__Written exercise__
Quote every line below exactly and skip any picture.

──────────

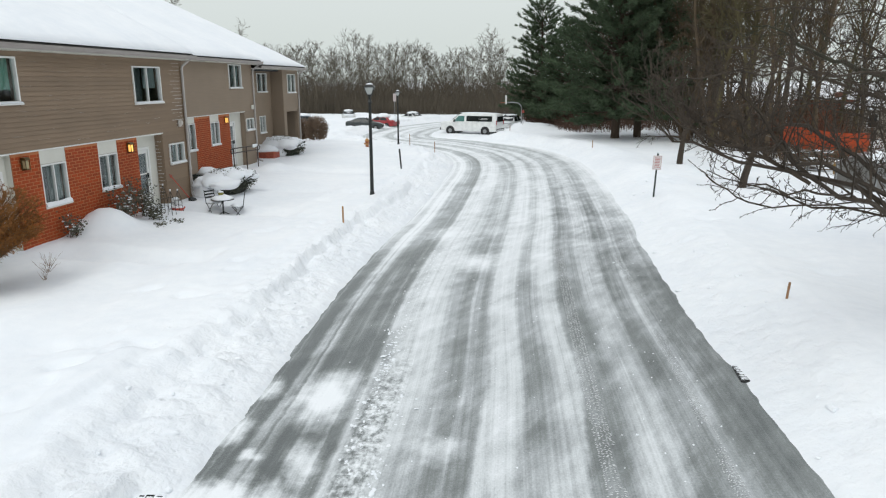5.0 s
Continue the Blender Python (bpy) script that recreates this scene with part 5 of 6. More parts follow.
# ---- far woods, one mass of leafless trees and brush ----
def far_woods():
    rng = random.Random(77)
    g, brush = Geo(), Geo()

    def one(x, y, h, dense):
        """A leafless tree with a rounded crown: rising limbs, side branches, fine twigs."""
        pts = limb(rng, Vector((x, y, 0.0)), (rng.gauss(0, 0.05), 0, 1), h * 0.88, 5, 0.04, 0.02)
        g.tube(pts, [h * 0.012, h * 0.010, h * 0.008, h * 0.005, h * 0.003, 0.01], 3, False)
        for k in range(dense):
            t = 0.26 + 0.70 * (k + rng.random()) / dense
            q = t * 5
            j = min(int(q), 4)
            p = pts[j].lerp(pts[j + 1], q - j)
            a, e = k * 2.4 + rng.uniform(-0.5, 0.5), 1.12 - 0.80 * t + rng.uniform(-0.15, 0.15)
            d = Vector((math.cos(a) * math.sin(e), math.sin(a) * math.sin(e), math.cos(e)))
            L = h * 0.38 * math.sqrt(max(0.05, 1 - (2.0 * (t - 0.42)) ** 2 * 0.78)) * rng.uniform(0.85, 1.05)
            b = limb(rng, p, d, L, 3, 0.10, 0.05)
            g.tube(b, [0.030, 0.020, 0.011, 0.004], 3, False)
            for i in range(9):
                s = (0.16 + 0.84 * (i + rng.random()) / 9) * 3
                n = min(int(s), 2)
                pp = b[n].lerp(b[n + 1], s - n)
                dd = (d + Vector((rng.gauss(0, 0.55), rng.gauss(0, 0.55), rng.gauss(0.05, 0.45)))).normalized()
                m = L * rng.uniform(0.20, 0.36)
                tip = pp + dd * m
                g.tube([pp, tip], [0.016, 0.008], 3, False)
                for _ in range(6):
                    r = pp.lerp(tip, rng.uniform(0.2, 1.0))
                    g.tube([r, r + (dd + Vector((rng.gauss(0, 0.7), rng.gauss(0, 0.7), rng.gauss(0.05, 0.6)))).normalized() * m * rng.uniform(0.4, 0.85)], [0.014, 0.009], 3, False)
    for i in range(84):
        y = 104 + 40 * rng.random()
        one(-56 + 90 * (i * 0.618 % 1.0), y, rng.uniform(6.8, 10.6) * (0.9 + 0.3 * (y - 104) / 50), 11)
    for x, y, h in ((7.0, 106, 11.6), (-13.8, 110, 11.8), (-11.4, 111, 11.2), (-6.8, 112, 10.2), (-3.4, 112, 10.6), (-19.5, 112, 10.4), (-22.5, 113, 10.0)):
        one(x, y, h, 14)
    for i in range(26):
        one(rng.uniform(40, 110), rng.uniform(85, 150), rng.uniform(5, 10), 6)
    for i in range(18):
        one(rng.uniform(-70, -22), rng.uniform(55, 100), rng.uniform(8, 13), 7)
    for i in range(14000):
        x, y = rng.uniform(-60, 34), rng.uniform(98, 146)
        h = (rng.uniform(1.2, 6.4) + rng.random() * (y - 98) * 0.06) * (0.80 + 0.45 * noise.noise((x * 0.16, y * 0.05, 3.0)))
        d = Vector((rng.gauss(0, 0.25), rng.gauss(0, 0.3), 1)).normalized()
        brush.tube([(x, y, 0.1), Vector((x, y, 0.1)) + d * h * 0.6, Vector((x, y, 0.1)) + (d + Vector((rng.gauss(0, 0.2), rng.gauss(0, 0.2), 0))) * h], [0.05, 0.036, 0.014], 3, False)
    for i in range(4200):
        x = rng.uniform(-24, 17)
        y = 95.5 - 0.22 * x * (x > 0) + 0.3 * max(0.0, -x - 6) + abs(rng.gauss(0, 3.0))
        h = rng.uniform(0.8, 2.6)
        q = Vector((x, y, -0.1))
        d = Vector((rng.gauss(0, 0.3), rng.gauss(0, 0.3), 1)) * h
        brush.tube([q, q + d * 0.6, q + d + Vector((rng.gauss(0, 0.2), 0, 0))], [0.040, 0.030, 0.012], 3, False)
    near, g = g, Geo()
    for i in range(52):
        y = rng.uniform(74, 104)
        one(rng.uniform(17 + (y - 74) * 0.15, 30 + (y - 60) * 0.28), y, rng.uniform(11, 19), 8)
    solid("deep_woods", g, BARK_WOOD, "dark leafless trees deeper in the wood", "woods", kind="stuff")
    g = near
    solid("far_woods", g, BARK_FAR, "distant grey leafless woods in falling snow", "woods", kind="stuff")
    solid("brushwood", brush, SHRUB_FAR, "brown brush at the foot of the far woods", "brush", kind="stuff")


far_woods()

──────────

__Problem solution__
5.0 s
Continue the Blender Python (bpy) script that recreates this scene with part 5 of 6. More parts follow.
# ---- far woods, one mass of leafless trees and brush ----
def far_woods():
    rng = random.Random(77)
    g, brush = Geo(), Geo()

    def one(x, y, h, dense):
        """A leafless tree with a rounded crown: rising limbs, side branches, fine twigs."""
        pts = limb(rng, Vector((x, y, 0.0)), (rng.gauss(0, 0.05), 0, 1), h * 0.88, 5, 0.04, 0.02)
        g.tube(pts, [h * 0.012, h * 0.010, h * 0.008, h * 0.005, h * 0.003, 0.01], 3, False)
        for k in range(dense):
            t = 0.26 + 0.70 * (k + rng.random()) / dense
            q = t * 5
            j = min(int(q), 4)
            p = pts[j].lerp(pts[j + 1], q - j)
            a, e = k * 2.4 + rng.uniform(-0.5, 0.5), 1.12 - 0.80 * t + rng.uniform(-0.15, 0.15)
            d = Vector((math.cos(a) * math.sin(e), math.sin(a) * math.sin(e), math.cos(e)))
            L = h * 0.38 * math.sqrt(max(0.05, 1 - (2.0 * (t - 0.42)) ** 2 * 0.78)) * rng.uniform(0.85, 1.05)
            b = limb(rng, p, d, L, 3, 0.10, 0.05)
            g.tube(b, [0.030, 0.020, 0.011, 0.004], 3, False)
            for i in range(9):
                s = (0.16 + 0.84 * (i + rng.random()) / 9) * 3
                n = min(int(s), 2)
                pp = b[n].lerp(b[n + 1], s - n)
                dd = (d + Vector((rng.gauss(0, 0.55), rng.gauss(0, 0.55), rng.gauss(0.05, 0.45)))).normalized()
                m = L * rng.uniform(0.20, 0.36)
                tip = pp + dd * m
                g.tube([pp, tip], [0.016, 0.008], 3, False)
                for _ in range(6):
                    r = pp.lerp(tip, rng.uniform(0.2, 1.0))
                    g.tube([r, r + (dd + Vector((rng.gauss(0, 0.7), rng.gauss(0, 0.7), rng.gauss(0.05, 0.6)))).normalized() * m * rng.uniform(0.4, 0.85)], [0.014, 0.009], 3, False)
    for i in range(84):
        y = 104 + 40 * rng.random()
        one(-56 + 90 * (i * 0.618 % 1.0), y, rng.uniform(6.8, 10.6) * (0.9 + 0.3 * (y - 104) / 50), 11)
    for x, y, h in ((7.0, 106, 11.6), (-13.8, 110, 11.8), (-11.4, 111, 11.2), (-6.8, 112, 10.2), (-3.4, 112, 10.6), (-19.5, 112, 10.4), (-22.5, 113, 10.0)):
        one(x, y, h, 14)
    for i in range(26):
        one(rng.uniform(40, 110), rng.uniform(85, 150), rng.uniform(5, 10), 6)
    for i in range(18):
        one(rng.uniform(-70, -22), rng.uniform(55, 100), rng.uniform(8, 13), 7)
    for i in range(14000):
        x, y = rng.uniform(-60, 34), rng.uniform(98, 146)
        h = (rng.uniform(1.2, 6.4) + rng.random() * (y - 98) * 0.06) * (0.80 + 0.45 * noise.noise((x * 0.16, y * 0.05, 3.0)))
        d = Vector((rng.gauss(0, 0.25), rng.gauss(0, 0.3), 1)).normalized()
        brush.tube([(x, y, 0.1), Vector((x, y, 0.1)) + d * h * 0.6, Vector((x, y, 0.1)) + (d + Vector((rng.gauss(0, 0.2), rng.gauss(0, 0.2), 0))) * h], [0.05, 0.036, 0.014], 3, False)
    for i in range(4200):
        x = rng.uniform(-24, 17)
        y = 95.5 - 0.22 * x * (x > 0) + 0.3 * max(0.0, -x - 6) + abs(rng.gauss(0, 3.0))
        h = rng.uniform(0.8, 2.6)
        q = Vector((x, y, -0.1))
        d = Vector((rng.gauss(0, 0.3), rng.gauss(0, 0.3), 1)) * h
        brush.tube([q, q + d * 0.6, q + d + Vector((rng.gauss(0, 0.2), 0, 0))], [0.040, 0.030, 0.012], 3, False)
    near, g = g, Geo()
    for i in range(52):
        y = rng.uniform(74, 104)
        one(rng.uniform(17 + (y - 74) * 0.15, 30 + (y - 60) * 0.28), y, rng.uniform(11, 19), 8)
    solid("deep_woods", g, BARK_WOOD, "dark leafless trees deeper in the wood", "woods", kind="stuff")
    g = near
    solid("far_woods", g, BARK_FAR, "distant grey leafless woods in falling snow", "woods", kind="stuff")
    solid("brushwood", brush, SHRUB_FAR, "brown brush at the foot of the far woods", "brush", kind="stuff")


far_woods()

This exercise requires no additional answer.